--- start of AVAILABLE DATA ---

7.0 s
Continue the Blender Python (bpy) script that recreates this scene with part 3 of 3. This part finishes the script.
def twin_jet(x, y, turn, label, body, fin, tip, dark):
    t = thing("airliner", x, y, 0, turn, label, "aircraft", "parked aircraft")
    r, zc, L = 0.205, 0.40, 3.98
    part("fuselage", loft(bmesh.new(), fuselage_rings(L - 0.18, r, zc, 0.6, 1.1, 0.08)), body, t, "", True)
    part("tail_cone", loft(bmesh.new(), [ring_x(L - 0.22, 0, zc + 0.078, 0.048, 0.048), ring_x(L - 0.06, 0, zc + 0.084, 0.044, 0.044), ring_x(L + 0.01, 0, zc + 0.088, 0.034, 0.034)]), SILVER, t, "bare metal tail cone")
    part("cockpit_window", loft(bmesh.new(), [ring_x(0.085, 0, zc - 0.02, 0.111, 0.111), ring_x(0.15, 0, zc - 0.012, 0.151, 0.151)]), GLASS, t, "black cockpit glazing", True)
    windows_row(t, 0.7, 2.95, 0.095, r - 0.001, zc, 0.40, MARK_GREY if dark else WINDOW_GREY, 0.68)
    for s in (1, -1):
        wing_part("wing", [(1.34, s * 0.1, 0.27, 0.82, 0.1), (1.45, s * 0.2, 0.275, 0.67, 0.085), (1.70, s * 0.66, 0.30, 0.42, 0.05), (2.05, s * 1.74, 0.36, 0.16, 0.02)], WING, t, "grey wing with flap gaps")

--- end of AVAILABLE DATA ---

**AIM**
Write the listing out again, exactly as shown above.

**THE RESPONSE**
7.0 s
Continue the Blender Python (bpy) script that recreates this scene with part 3 of 3. This part finishes the script.
def twin_jet(x, y, turn, label, body, fin, tip, dark):
    t = thing("airliner", x, y, 0, turn, label, "aircraft", "parked aircraft")
    r, zc, L = 0.205, 0.40, 3.98
    part("fuselage", loft(bmesh.new(), fuselage_rings(L - 0.18, r, zc, 0.6, 1.1, 0.08)), body, t, "", True)
    part("tail_cone", loft(bmesh.new(), [ring_x(L - 0.22, 0, zc + 0.078, 0.048, 0.048), ring_x(L - 0.06, 0, zc + 0.084, 0.044, 0.044), ring_x(L + 0.01, 0, zc + 0.088, 0.034, 0.034)]), SILVER, t, "bare metal tail cone")
    part("cockpit_window", loft(bmesh.new(), [ring_x(0.085, 0, zc - 0.02, 0.111, 0.111), ring_x(0.15, 0, zc - 0.012, 0.151, 0.151)]), GLASS, t, "black cockpit glazing", True)
    windows_row(t, 0.7, 2.95, 0.095, r - 0.001, zc, 0.40, MARK_GREY if dark else WINDOW_GREY, 0.68)
    for s in (1, -1):
        wing_part("wing", [(1.34, s * 0.1, 0.27, 0.82, 0.1), (1.45, s * 0.2, 0.275, 0.67, 0.085), (1.70, s * 0.66, 0.30, 0.42, 0.05), (2.05, s * 1.74, 0.36, 0.16, 0.02)], WING, t, "grey wing with flap gaps")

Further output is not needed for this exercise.